Macks is next to perform and Abby's not taking any chances. She's standing in the wings because Mackenzie has forgotten her solo TWICE (Really? When was the second time?) and left the stage early so if she does it again, Abby will be there to throw her back onstage. The editors reuse a Mackenzie clip saying Abby will yell at her if she forgets her solo and she's chatting with Gia! about how she doesn't get Abby's pyramid method. Gia! gives her a pep talk and away she goes. Macks is too adorable for her own good and doesn't have lipstick on her teeth, unlike Maddie Blanche DuBois watching in the audience. She does a great job but blows it for me by doing that stripper move when she exits the stage. Melissa cries and exclaims that it's the first time Macks made her cry. Oh, so she recognizes her as her daughter once again. I get it.

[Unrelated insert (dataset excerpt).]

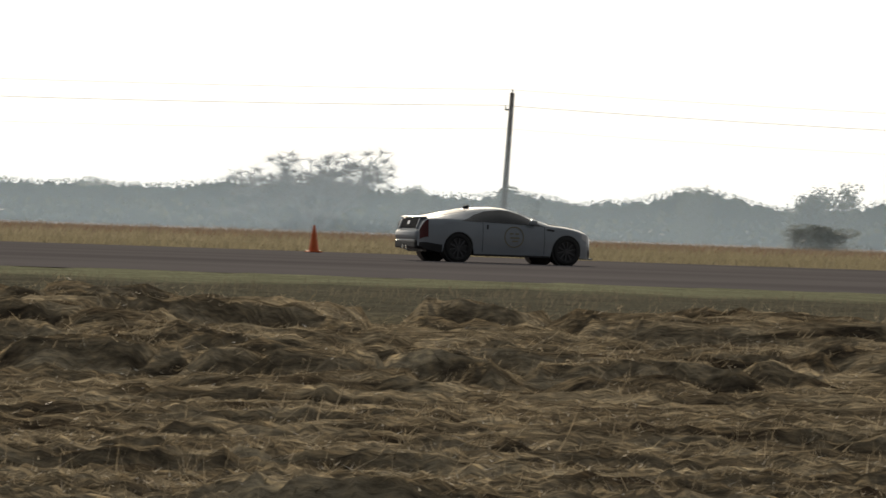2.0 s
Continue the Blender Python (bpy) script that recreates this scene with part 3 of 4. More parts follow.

At awards, Macks gets first overall and Miss Energy petite. Yay! Melissa shows legitimate emotions for once. Nia places ninth and Maddie places fourth, which isn't all that bad. Not for Jabba the Lee, of course. She's only proud of Macks and leaves the dressing room with a confidence boosting, "I don't know what to think." Kelly hasn't complained in the past few minutes so she gets the mood killer ending edit. She follows Abby to give her a piece of her mind (what's left of it anyway), starting with Paige's dress issues. Abby won't have any of it and says that the dance is over, WHO CARES?! My, my, my, how the tables have turned. Whatever happened to criticizing their pieces after they're done? Oh, wait, they can't hear common sense because Abby's had enough and goes to berate the girls and how this is why they change routines and how the moms should go to Abby about bullshit from now on so she can tell them she doesn't care. Melissa is relieved that the CD thing is over and done with but we just know that it'll be brought up again three thousand more times in the future.
Next week on DANCE MOMS: The team goes to the largest competition in the United States, Big Pimpin' Payton is back, which means so is Madame Leslie Rose, who's still psychotic. Brooke brings up going to a formal dance at her school, Lifetime spoils that surprise A MONTH AGO, and I continue to search for lace tops.